### YOUR GOAL
Can you copy out the data exactly? Leave the images out.
########################################
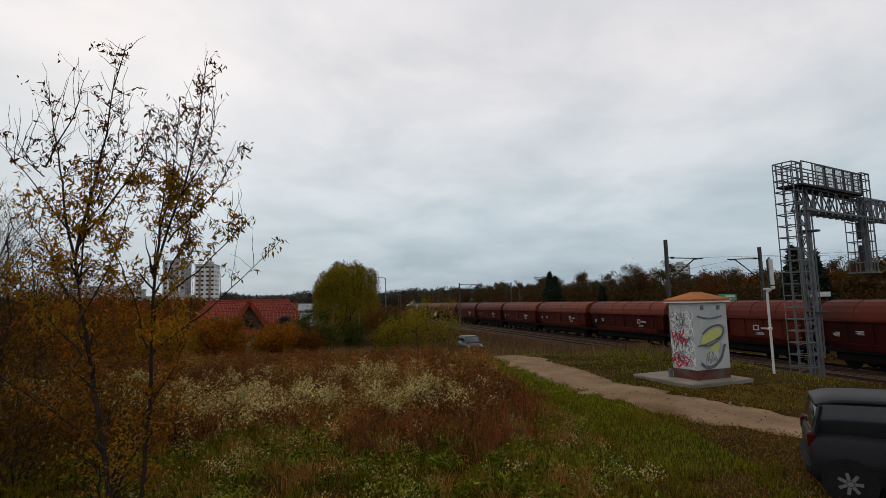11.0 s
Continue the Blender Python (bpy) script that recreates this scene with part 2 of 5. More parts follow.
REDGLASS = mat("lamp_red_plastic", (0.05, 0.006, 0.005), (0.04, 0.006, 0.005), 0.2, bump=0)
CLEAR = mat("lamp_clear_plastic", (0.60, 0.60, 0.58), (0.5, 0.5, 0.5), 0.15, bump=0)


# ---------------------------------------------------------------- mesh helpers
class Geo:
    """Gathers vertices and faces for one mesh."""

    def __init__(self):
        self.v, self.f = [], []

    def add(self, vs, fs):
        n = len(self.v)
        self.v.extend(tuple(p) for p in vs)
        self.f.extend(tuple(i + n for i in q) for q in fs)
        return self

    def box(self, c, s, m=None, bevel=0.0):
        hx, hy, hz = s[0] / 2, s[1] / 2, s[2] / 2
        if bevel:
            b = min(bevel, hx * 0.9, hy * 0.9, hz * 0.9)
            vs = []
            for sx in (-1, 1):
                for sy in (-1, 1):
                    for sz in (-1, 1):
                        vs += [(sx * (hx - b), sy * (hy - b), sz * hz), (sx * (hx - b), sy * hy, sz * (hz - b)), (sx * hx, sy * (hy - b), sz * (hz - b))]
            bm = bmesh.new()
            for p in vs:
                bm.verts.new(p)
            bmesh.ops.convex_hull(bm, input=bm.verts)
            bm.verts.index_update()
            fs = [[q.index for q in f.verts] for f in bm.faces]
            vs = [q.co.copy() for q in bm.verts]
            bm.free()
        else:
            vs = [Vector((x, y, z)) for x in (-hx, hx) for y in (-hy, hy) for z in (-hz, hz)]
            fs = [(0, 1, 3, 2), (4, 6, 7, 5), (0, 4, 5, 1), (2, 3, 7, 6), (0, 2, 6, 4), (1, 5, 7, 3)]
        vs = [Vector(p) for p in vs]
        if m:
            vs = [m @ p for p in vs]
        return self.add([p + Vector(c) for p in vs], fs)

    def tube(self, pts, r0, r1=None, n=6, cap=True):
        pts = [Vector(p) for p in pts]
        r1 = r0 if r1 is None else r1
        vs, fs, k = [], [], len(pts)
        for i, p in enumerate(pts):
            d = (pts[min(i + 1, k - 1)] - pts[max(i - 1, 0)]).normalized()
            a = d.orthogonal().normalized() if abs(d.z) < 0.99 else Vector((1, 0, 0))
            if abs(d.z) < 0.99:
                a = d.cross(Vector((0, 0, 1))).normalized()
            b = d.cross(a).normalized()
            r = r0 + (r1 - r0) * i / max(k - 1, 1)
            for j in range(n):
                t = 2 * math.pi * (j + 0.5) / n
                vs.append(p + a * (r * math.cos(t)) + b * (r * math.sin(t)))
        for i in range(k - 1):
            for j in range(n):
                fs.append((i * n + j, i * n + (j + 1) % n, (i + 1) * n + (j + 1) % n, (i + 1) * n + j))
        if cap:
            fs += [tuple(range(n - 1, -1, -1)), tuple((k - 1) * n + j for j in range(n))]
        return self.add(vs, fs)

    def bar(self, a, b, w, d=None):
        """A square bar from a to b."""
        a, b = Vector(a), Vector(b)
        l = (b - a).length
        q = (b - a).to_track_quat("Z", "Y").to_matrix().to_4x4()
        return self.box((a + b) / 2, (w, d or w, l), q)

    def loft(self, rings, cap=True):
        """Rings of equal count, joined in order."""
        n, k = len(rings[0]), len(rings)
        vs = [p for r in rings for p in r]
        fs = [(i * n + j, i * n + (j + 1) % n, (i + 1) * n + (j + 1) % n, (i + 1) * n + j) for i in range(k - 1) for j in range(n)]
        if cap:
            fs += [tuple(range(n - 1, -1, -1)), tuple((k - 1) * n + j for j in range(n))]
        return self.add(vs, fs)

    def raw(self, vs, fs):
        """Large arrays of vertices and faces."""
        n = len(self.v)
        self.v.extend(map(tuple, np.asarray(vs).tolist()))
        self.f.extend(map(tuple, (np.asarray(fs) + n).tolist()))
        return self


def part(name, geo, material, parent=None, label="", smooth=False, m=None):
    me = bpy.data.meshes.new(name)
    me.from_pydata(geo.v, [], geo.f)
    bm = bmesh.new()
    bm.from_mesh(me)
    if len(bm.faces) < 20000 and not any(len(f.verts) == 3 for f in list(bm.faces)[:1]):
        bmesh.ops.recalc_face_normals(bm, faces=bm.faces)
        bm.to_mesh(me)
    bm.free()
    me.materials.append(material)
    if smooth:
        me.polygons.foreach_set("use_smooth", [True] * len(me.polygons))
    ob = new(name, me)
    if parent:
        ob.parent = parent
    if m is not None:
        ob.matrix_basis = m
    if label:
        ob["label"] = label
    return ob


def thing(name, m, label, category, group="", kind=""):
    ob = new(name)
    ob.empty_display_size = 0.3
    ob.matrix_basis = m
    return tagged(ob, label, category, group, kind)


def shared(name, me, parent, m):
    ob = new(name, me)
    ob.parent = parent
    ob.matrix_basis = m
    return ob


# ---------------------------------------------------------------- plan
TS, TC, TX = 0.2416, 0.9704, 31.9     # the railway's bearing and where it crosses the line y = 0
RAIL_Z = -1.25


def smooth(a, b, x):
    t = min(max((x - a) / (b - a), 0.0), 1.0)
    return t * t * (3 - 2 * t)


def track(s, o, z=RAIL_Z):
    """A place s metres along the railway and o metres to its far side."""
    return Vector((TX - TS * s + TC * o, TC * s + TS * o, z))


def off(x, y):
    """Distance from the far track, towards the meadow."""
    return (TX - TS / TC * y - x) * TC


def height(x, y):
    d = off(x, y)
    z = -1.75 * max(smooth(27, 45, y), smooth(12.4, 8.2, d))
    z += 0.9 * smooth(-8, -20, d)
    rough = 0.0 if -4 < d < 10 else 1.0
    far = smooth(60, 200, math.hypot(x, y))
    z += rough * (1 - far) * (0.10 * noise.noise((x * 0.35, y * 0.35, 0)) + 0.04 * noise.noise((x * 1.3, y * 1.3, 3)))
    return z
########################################
### THE OUTPUT
11.0 s
Continue the Blender Python (bpy) script that recreates this scene with part 2 of 5. More parts follow.
REDGLASS = mat("lamp_red_plastic", (0.05, 0.006, 0.005), (0.04, 0.006, 0.005), 0.2, bump=0)
CLEAR = mat("lamp_clear_plastic", (0.60, 0.60, 0.58), (0.5, 0.5, 0.5), 0.15, bump=0)


# ---------------------------------------------------------------- mesh helpers
class Geo:
    """Gathers vertices and faces for one mesh."""

    def __init__(self):
        self.v, self.f = [], []

    def add(self, vs, fs):
        n = len(self.v)
        self.v.extend(tuple(p) for p in vs)
        self.f.extend(tuple(i + n for i in q) for q in fs)
        return self

    def box(self, c, s, m=None, bevel=0.0):
        hx, hy, hz = s[0] / 2, s[1] / 2, s[2] / 2
        if bevel:
            b = min(bevel, hx * 0.9, hy * 0.9, hz * 0.9)
            vs = []
            for sx in (-1, 1):
                for sy in (-1, 1):
                    for sz in (-1, 1):
                        vs += [(sx * (hx - b), sy * (hy - b), sz * hz), (sx * (hx - b), sy * hy, sz * (hz - b)), (sx * hx, sy * (hy - b), sz * (hz - b))]
            bm = bmesh.new()
            for p in vs:
                bm.verts.new(p)
            bmesh.ops.convex_hull(bm, input=bm.verts)
            bm.verts.index_update()
            fs = [[q.index for q in f.verts] for f in bm.faces]
            vs = [q.co.copy() for q in bm.verts]
            bm.free()
        else:
            vs = [Vector((x, y, z)) for x in (-hx, hx) for y in (-hy, hy) for z in (-hz, hz)]
            fs = [(0, 1, 3, 2), (4, 6, 7, 5), (0, 4, 5, 1), (2, 3, 7, 6), (0, 2, 6, 4), (1, 5, 7, 3)]
        vs = [Vector(p) for p in vs]
        if m:
            vs = [m @ p for p in vs]
        return self.add([p + Vector(c) for p in vs], fs)

    def tube(self, pts, r0, r1=None, n=6, cap=True):
        pts = [Vector(p) for p in pts]
        r1 = r0 if r1 is None else r1
        vs, fs, k = [], [], len(pts)
        for i, p in enumerate(pts):
            d = (pts[min(i + 1, k - 1)] - pts[max(i - 1, 0)]).normalized()
            a = d.orthogonal().normalized() if abs(d.z) < 0.99 else Vector((1, 0, 0))
            if abs(d.z) < 0.99:
                a = d.cross(Vector((0, 0, 1))).normalized()
            b = d.cross(a).normalized()
            r = r0 + (r1 - r0) * i / max(k - 1, 1)
            for j in range(n):
                t = 2 * math.pi * (j + 0.5) / n
                vs.append(p + a * (r * math.cos(t)) + b * (r * math.sin(t)))
        for i in range(k - 1):
            for j in range(n):
                fs.append((i * n + j, i * n + (j + 1) % n, (i + 1) * n + (j + 1) % n, (i + 1) * n + j))
        if cap:
            fs += [tuple(range(n - 1, -1, -1)), tuple((k - 1) * n + j for j in range(n))]
        return self.add(vs, fs)

    def bar(self, a, b, w, d=None):
        """A square bar from a to b."""
        a, b = Vector(a), Vector(b)
        l = (b - a).length
        q = (b - a).to_track_quat("Z", "Y").to_matrix().to_4x4()
        return self.box((a + b) / 2, (w, d or w, l), q)

    def loft(self, rings, cap=True):
        """Rings of equal count, joined in order."""
        n, k = len(rings[0]), len(rings)
        vs = [p for r in rings for p in r]
        fs = [(i * n + j, i * n + (j + 1) % n, (i + 1) * n + (j + 1) % n, (i + 1) * n + j) for i in range(k - 1) for j in range(n)]
        if cap:
            fs += [tuple(range(n - 1, -1, -1)), tuple((k - 1) * n + j for j in range(n))]
        return self.add(vs, fs)

    def raw(self, vs, fs):
        """Large arrays of vertices and faces."""
        n = len(self.v)
        self.v.extend(map(tuple, np.asarray(vs).tolist()))
        self.f.extend(map(tuple, (np.asarray(fs) + n).tolist()))
        return self


def part(name, geo, material, parent=None, label="", smooth=False, m=None):
    me = bpy.data.meshes.new(name)
    me.from_pydata(geo.v, [], geo.f)
    bm = bmesh.new()
    bm.from_mesh(me)
    if len(bm.faces) < 20000 and not any(len(f.verts) == 3 for f in list(bm.faces)[:1]):
        bmesh.ops.recalc_face_normals(bm, faces=bm.faces)
        bm.to_mesh(me)
    bm.free()
    me.materials.append(material)
    if smooth:
        me.polygons.foreach_set("use_smooth", [True] * len(me.polygons))
    ob = new(name, me)
    if parent:
        ob.parent = parent
    if m is not None:
        ob.matrix_basis = m
    if label:
        ob["label"] = label
    return ob


def thing(name, m, label, category, group="", kind=""):
    ob = new(name)
    ob.empty_display_size = 0.3
    ob.matrix_basis = m
    return tagged(ob, label, category, group, kind)


def shared(name, me, parent, m):
    ob = new(name, me)
    ob.parent = parent
    ob.matrix_basis = m
    return ob


# ---------------------------------------------------------------- plan
TS, TC, TX = 0.2416, 0.9704, 31.9     # the railway's bearing and where it crosses the line y = 0
RAIL_Z = -1.25


def smooth(a, b, x):
    t = min(max((x - a) / (b - a), 0.0), 1.0)
    return t * t * (3 - 2 * t)


def track(s, o, z=RAIL_Z):
    """A place s metres along the railway and o metres to its far side."""
    return Vector((TX - TS * s + TC * o, TC * s + TS * o, z))


def off(x, y):
    """Distance from the far track, towards the meadow."""
    return (TX - TS / TC * y - x) * TC


def height(x, y):
    d = off(x, y)
    z = -1.75 * max(smooth(27, 45, y), smooth(12.4, 8.2, d))
    z += 0.9 * smooth(-8, -20, d)
    rough = 0.0 if -4 < d < 10 else 1.0
    far = smooth(60, 200, math.hypot(x, y))
    z += rough * (1 - far) * (0.10 * noise.noise((x * 0.35, y * 0.35, 0)) + 0.04 * noise.noise((x * 1.3, y * 1.3, 3)))
    return z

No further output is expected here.